Avverso tale sentenza, la lavoratrice proponeva ricorso per cassazione, mentre la società resisteva con controricorso.

La Suprema Corte ha confermato la decisione, rilevando, anzitutto, che la Corte di merito aveva correttamente conferito rilevanza ai concetti di natura e durata dell'addestramento utile ai fini dell'acquisizione delle conoscenze specialistiche tipiche del superiore inquadramento richiesto e che sul punto la lavoratrice non aveva fornito alcun elemento che potesse far ritenere provati i presupposti necessari all'accoglimento della domanda.

Sotto un diverso profilo, la Corte di Cassazione ha evidenziato l'irrilevanza della circostanza per cui ad alcuni lavoratori che svolgevano le medesime mansioni assegnate alla ricorrente era stato riconosciuto il superiore inquadramento da lei rivendicato. Sul punto, la sentenza ha rimarcato l'inconfigurabilità di un generale principio di parità di trattamento in materia di lavoro e, in particolare, agli effetti della tutela prevista dall'art. 2103 cod. civ.
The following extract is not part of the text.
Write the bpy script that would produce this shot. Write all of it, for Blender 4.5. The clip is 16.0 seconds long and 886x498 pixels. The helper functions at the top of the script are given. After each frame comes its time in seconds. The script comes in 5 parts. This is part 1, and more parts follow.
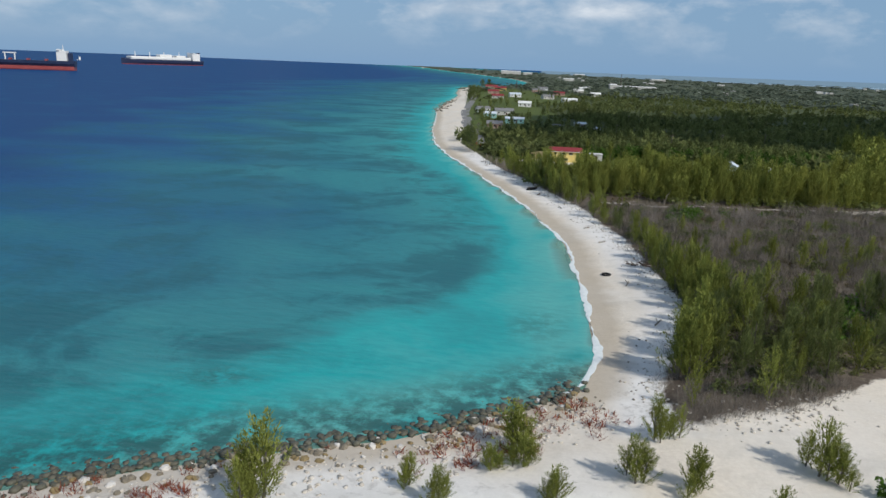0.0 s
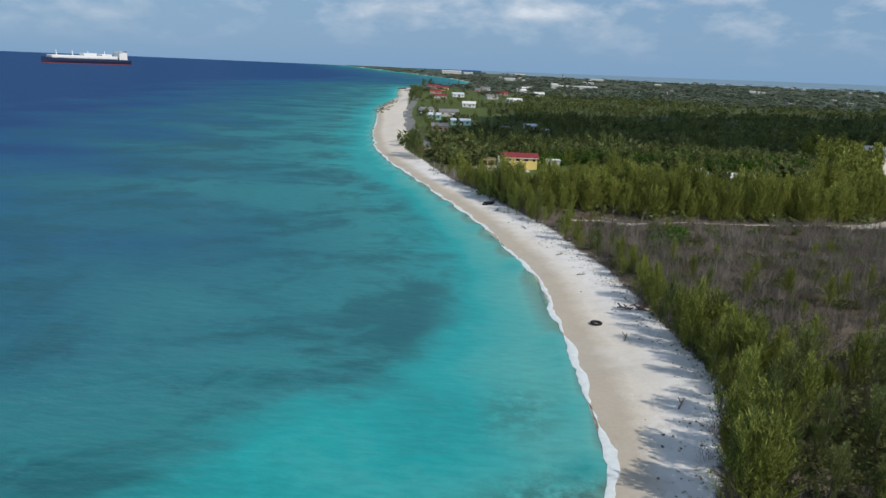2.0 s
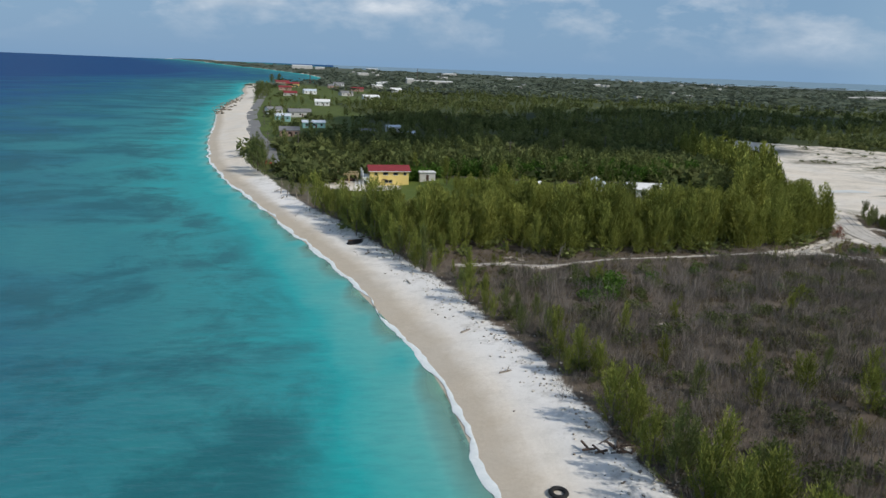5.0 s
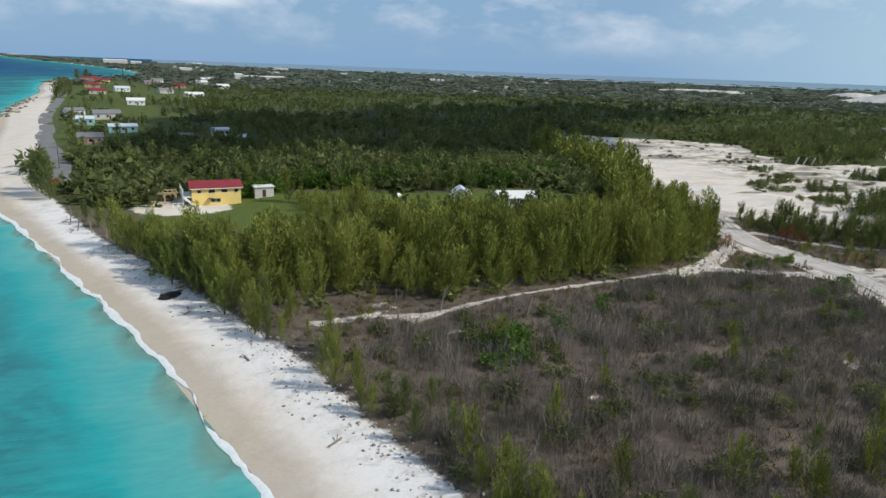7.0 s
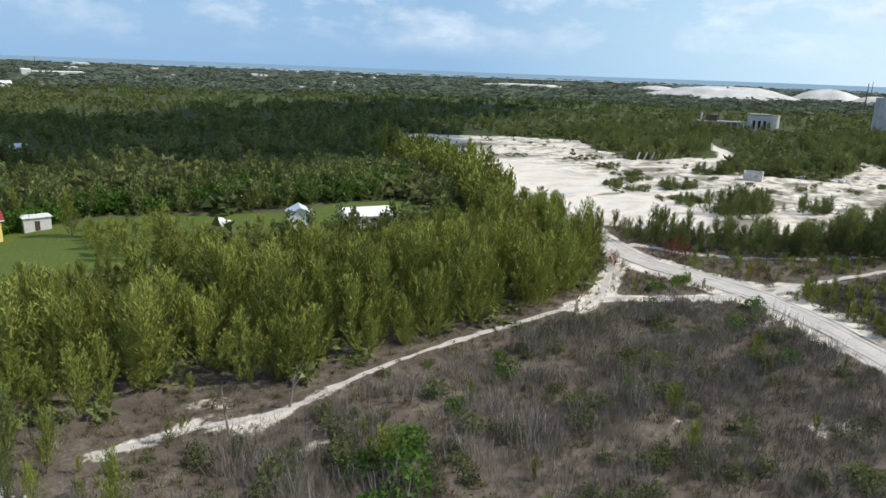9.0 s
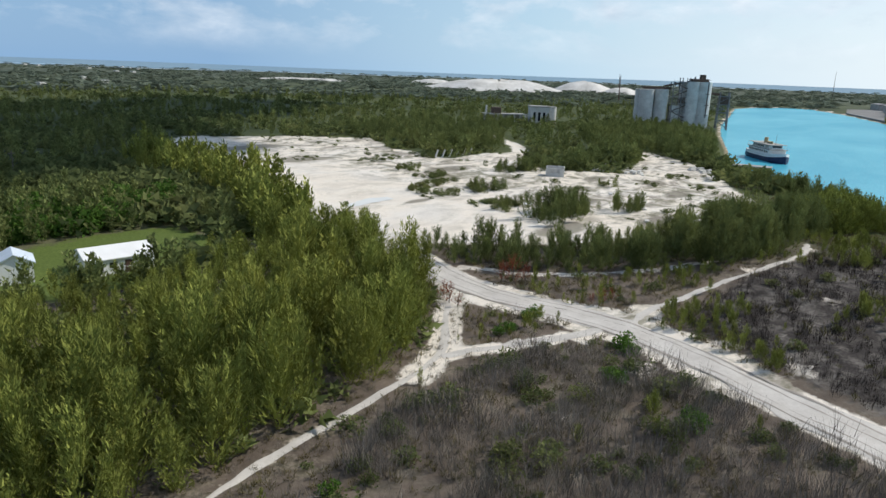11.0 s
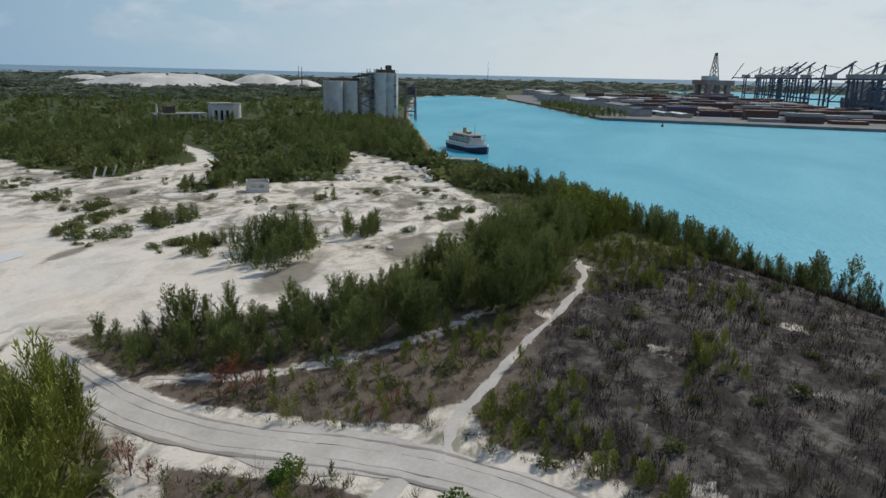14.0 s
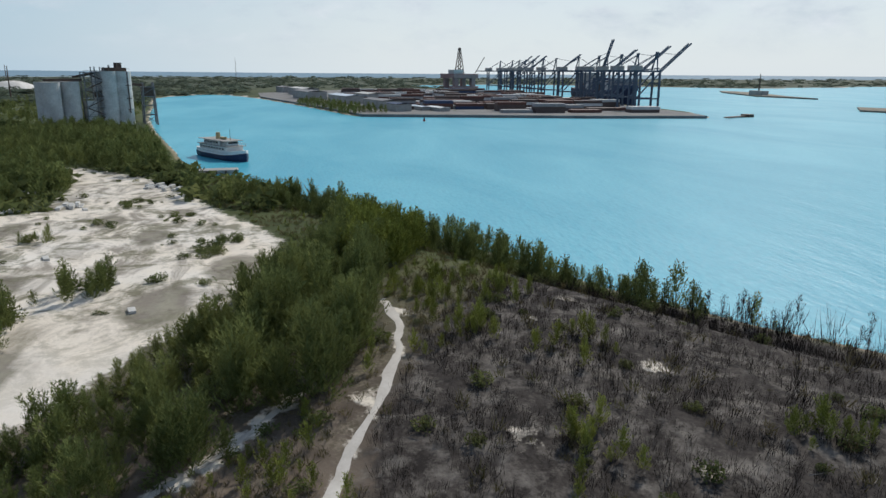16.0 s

Per effetto di ciò, la Suprema Corte ha ribadito che, ai fini del superiore inquadramento, non assume rilievo l'eventuale identità fra le mansioni svolte e quelle proprie di altri lavoratori ai quali sia stata riconosciuta la qualifica richiesta, dovendosi avere riguardo solo alla concreta riconducibilità delle mansioni svolte alla declaratoria contrattuale rivendicata dal ricorrente (cfr. Cass. 8 novembre 2007, n. 23273).